MATERIAL »
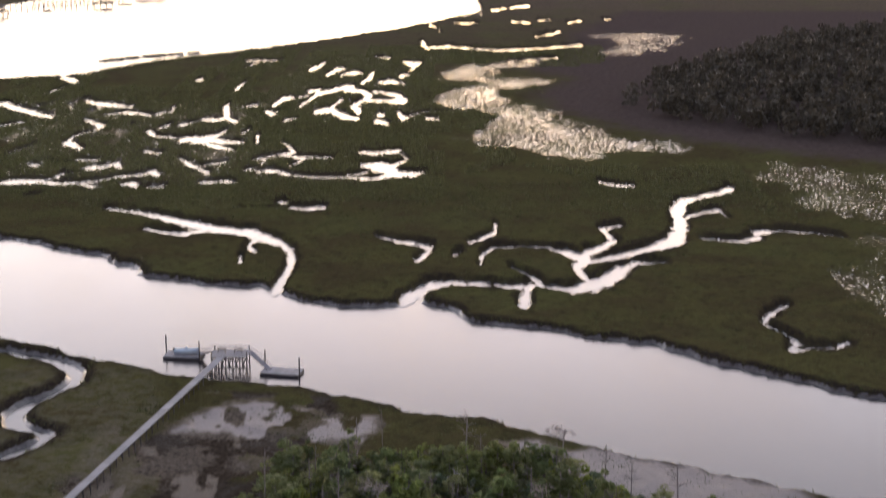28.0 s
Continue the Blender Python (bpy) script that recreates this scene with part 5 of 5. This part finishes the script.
def tufts(name, x, y, per, length, width, lean, mat, rng, wild=0.4):
    """Matted tufts: a few bent strands lying nearly the same way from each spot."""
    k = len(x)
    i = np.repeat(np.arange(k), per)
    az = rng.uniform(0, 2 * np.pi, k)[i] + rng.normal(size=k * per) * wild
    ln = (length * rng.uniform(0.6, 1.35, k))[i] * rng.uniform(0.6, 1.1, k * per)
    px, py = x[i] + rng.normal(size=k * per) * 0.055, y[i] + rng.normal(size=k * per) * 0.055
    rise = ln / np.sqrt(1 + (lean * rng.uniform(0.7, 1.3, k * per)) ** 2)
    run = np.sqrt(ln ** 2 - rise ** 2)
    turn = az + rng.normal(size=k * per) * 0.5
    side = np.stack([-np.sin(az), np.cos(az), 0.25 * rng.normal(size=k * per)], -1) * (width * rng.uniform(0.6, 1.4, k * per))[:, None]
    foot = np.stack([px, py, ground_z(px, py) - 0.01], -1)
    knee = foot + np.stack([np.cos(az) * run * 0.5, np.sin(az) * run * 0.5, rise], -1)
    tip = knee + np.stack([np.cos(turn) * run * 0.5, np.sin(turn) * run * 0.5, -rise * 0.35], -1)
    return loose(name, np.concatenate([np.stack([foot - side, foot + side, knee], 1), np.stack([knee - side * 0.9, knee + side * 0.9, tip], 1)]), mat)


# matted dry rush over the near marsh: dark strands everywhere, bleached ones past the tide line and in worn patches
x, y = spots(270000, -56, 56, -16, 150, RNG)
open_marsh = (np.abs(x) < 28 + 0.27 * np.maximum(y - 20, 0)) & (inside(x, y, ISLAND) < -0.3) & (inside(x, y, WOOD_WEST) < 0) & (inside(x, y, WOOD_EAST) < 1) & (ditch_at(x, y) < 0.4)
for line in (SAND_A, SAND_B, SAND_C, SAND_D):
    open_marsh &= inside(x, y, line) + 1.2 * (fbm(x / 0.8, y / 0.8, 47) - 0.5) < -0.1
x, y = x[open_marsh], y[open_marsh]
past, brown = marsh_at(x, y)[:2]
chance = np.maximum(np.maximum(0.42 * past, 0.22 * brown), zones_at(x, y)[5] * 0.8)
pale_here = RNG.random(len(x)) < 0.06 + chance
size = 1 + 0.006 * np.maximum(y - 30, 0)
thick = fbm(x / 1.3, y / 1.3, 41) + RNG.uniform(-0.3, 0.3, len(x)) > np.where(past > 0.5, 0.40, 0.48)
a, b = thick & ~pale_here, pale_here & (fbm(x / 0.55, y / 0.55, 45, 3) + RNG.uniform(-0.1, 0.1, len(x)) > 0.47)
tagged(new("dry_rush", tufts("dry_rush", x[a], y[a], 3, 0.34 * size[a], 0.016 * np.repeat(size[a], 3), 1.5, LEAF["reed"], RNG)), "matted grey-brown dry rush strands covering the marsh", "grass", kind="stuff")
tagged(new("pale_rush", tufts("pale_rush", x[b], y[b], 4, 0.34 * size[b], 0.017 * np.repeat(size[b], 4), 1.4, LEAF["pale_reed"], RNG)), "bleached pale rush strands in worn tufts", "grass", kind="stuff")
# twigs and low brush on the floor of the woods
x, y = spots(90000, -40, 40, -14, 125, RNG)
wood = np.maximum(np.maximum(inside(x, y, ISLAND), inside(x, y, WOOD_WEST)), inside(x, y, WOOD_EAST))
keep = (wood > -1) & (np.abs(x) < 26 + 0.27 * np.maximum(y - 20, 0))
tagged(new("fallen_twigs", blades("fallen_twigs", x[keep], y[keep], 0.5, 0.012, 3.0, LEAF["litter"], RNG, curl=0.2)), "grey fallen twigs and brush on the wood floor", "twigs", kind="stuff")
x, y = spots(150000, -40, 75, -14, 245, RNG)
wood = np.maximum(np.maximum(inside(x, y, ISLAND), inside(x, y, WOOD_WEST)), inside(x, y, WOOD_EAST))
keep = (wood > 0.4) & (fbm(x / 2.5, y / 2.5, 51) > 0.52) & (np.abs(x) < 28 + 0.29 * np.maximum(y - 20, 0))
tagged(new("low_brush", blades("low_brush", x[keep], y[keep], 0.5, 0.09, 1.2, LEAF["brush"], RNG, z=0.1)), "dark green low brush under the trees", "undergrowth", kind="stuff")
# green marsh grass along the river and creeks
x, y = spots(170000, -130, 130, 195, 480, RNG)
depth = water_depth(x, y)
zs = zones_at(x, y)
keep = (depth < -1.0) & (zs[1] > 0.45) & (zs[2] < 0.3) & (np.abs(x) < 0.30 * (y - 15)) & (depth > -22 + 12 * RNG.random(len(x))) & (inside(x, y, WOOD_EAST) < -1)
tagged(new("marsh_grass", blades("marsh_grass", x[keep], y[keep], 0.75, 0.09, 0.5, LEAF["grass"], RNG)), "green cordgrass fringing the tidal river and creeks", "grass", kind="stuff")

x, y = spots(300000, -215, 130, 440, 860, RNG)
depth = water_depth(x, y)
keep = (depth < -0.6) & (depth > -9) & (np.abs(x) < 0.30 * (y - 15)) & (zones_at(x, y)[2] < 0.3)
x, y = x[keep][:130000], y[keep][:130000]
tagged(new("marsh_grass", blades("marsh_grass", x, y, 0.8, 0.16, 0.5, LEAF["grass"], RNG)), "dark cordgrass round the marsh ponds and runnels", "grass", kind="stuff")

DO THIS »
The data should be printed again unchanged; leave its pictures out.

CORRECT RESULT »
28.0 s
Continue the Blender Python (bpy) script that recreates this scene with part 5 of 5. This part finishes the script.
def tufts(name, x, y, per, length, width, lean, mat, rng, wild=0.4):
    """Matted tufts: a few bent strands lying nearly the same way from each spot."""
    k = len(x)
    i = np.repeat(np.arange(k), per)
    az = rng.uniform(0, 2 * np.pi, k)[i] + rng.normal(size=k * per) * wild
    ln = (length * rng.uniform(0.6, 1.35, k))[i] * rng.uniform(0.6, 1.1, k * per)
    px, py = x[i] + rng.normal(size=k * per) * 0.055, y[i] + rng.normal(size=k * per) * 0.055
    rise = ln / np.sqrt(1 + (lean * rng.uniform(0.7, 1.3, k * per)) ** 2)
    run = np.sqrt(ln ** 2 - rise ** 2)
    turn = az + rng.normal(size=k * per) * 0.5
    side = np.stack([-np.sin(az), np.cos(az), 0.25 * rng.normal(size=k * per)], -1) * (width * rng.uniform(0.6, 1.4, k * per))[:, None]
    foot = np.stack([px, py, ground_z(px, py) - 0.01], -1)
    knee = foot + np.stack([np.cos(az) * run * 0.5, np.sin(az) * run * 0.5, rise], -1)
    tip = knee + np.stack([np.cos(turn) * run * 0.5, np.sin(turn) * run * 0.5, -rise * 0.35], -1)
    return loose(name, np.concatenate([np.stack([foot - side, foot + side, knee], 1), np.stack([knee - side * 0.9, knee + side * 0.9, tip], 1)]), mat)


# matted dry rush over the near marsh: dark strands everywhere, bleached ones past the tide line and in worn patches
x, y = spots(270000, -56, 56, -16, 150, RNG)
open_marsh = (np.abs(x) < 28 + 0.27 * np.maximum(y - 20, 0)) & (inside(x, y, ISLAND) < -0.3) & (inside(x, y, WOOD_WEST) < 0) & (inside(x, y, WOOD_EAST) < 1) & (ditch_at(x, y) < 0.4)
for line in (SAND_A, SAND_B, SAND_C, SAND_D):
    open_marsh &= inside(x, y, line) + 1.2 * (fbm(x / 0.8, y / 0.8, 47) - 0.5) < -0.1
x, y = x[open_marsh], y[open_marsh]
past, brown = marsh_at(x, y)[:2]
chance = np.maximum(np.maximum(0.42 * past, 0.22 * brown), zones_at(x, y)[5] * 0.8)
pale_here = RNG.random(len(x)) < 0.06 + chance
size = 1 + 0.006 * np.maximum(y - 30, 0)
thick = fbm(x / 1.3, y / 1.3, 41) + RNG.uniform(-0.3, 0.3, len(x)) > np.where(past > 0.5, 0.40, 0.48)
a, b = thick & ~pale_here, pale_here & (fbm(x / 0.55, y / 0.55, 45, 3) + RNG.uniform(-0.1, 0.1, len(x)) > 0.47)
tagged(new("dry_rush", tufts("dry_rush", x[a], y[a], 3, 0.34 * size[a], 0.016 * np.repeat(size[a], 3), 1.5, LEAF["reed"], RNG)), "matted grey-brown dry rush strands covering the marsh", "grass", kind="stuff")
tagged(new("pale_rush", tufts("pale_rush", x[b], y[b], 4, 0.34 * size[b], 0.017 * np.repeat(size[b], 4), 1.4, LEAF["pale_reed"], RNG)), "bleached pale rush strands in worn tufts", "grass", kind="stuff")
# twigs and low brush on the floor of the woods
x, y = spots(90000, -40, 40, -14, 125, RNG)
wood = np.maximum(np.maximum(inside(x, y, ISLAND), inside(x, y, WOOD_WEST)), inside(x, y, WOOD_EAST))
keep = (wood > -1) & (np.abs(x) < 26 + 0.27 * np.maximum(y - 20, 0))
tagged(new("fallen_twigs", blades("fallen_twigs", x[keep], y[keep], 0.5, 0.012, 3.0, LEAF["litter"], RNG, curl=0.2)), "grey fallen twigs and brush on the wood floor", "twigs", kind="stuff")
x, y = spots(150000, -40, 75, -14, 245, RNG)
wood = np.maximum(np.maximum(inside(x, y, ISLAND), inside(x, y, WOOD_WEST)), inside(x, y, WOOD_EAST))
keep = (wood > 0.4) & (fbm(x / 2.5, y / 2.5, 51) > 0.52) & (np.abs(x) < 28 + 0.29 * np.maximum(y - 20, 0))
tagged(new("low_brush", blades("low_brush", x[keep], y[keep], 0.5, 0.09, 1.2, LEAF["brush"], RNG, z=0.1)), "dark green low brush under the trees", "undergrowth", kind="stuff")
# green marsh grass along the river and creeks
x, y = spots(170000, -130, 130, 195, 480, RNG)
depth = water_depth(x, y)
zs = zones_at(x, y)
keep = (depth < -1.0) & (zs[1] > 0.45) & (zs[2] < 0.3) & (np.abs(x) < 0.30 * (y - 15)) & (depth > -22 + 12 * RNG.random(len(x))) & (inside(x, y, WOOD_EAST) < -1)
tagged(new("marsh_grass", blades("marsh_grass", x[keep], y[keep], 0.75, 0.09, 0.5, LEAF["grass"], RNG)), "green cordgrass fringing the tidal river and creeks", "grass", kind="stuff")

x, y = spots(300000, -215, 130, 440, 860, RNG)
depth = water_depth(x, y)
keep = (depth < -0.6) & (depth > -9) & (np.abs(x) < 0.30 * (y - 15)) & (zones_at(x, y)[2] < 0.3)
x, y = x[keep][:130000], y[keep][:130000]
tagged(new("marsh_grass", blades("marsh_grass", x, y, 0.8, 0.16, 0.5, LEAF["grass"], RNG)), "dark cordgrass round the marsh ponds and runnels", "grass", kind="stuff")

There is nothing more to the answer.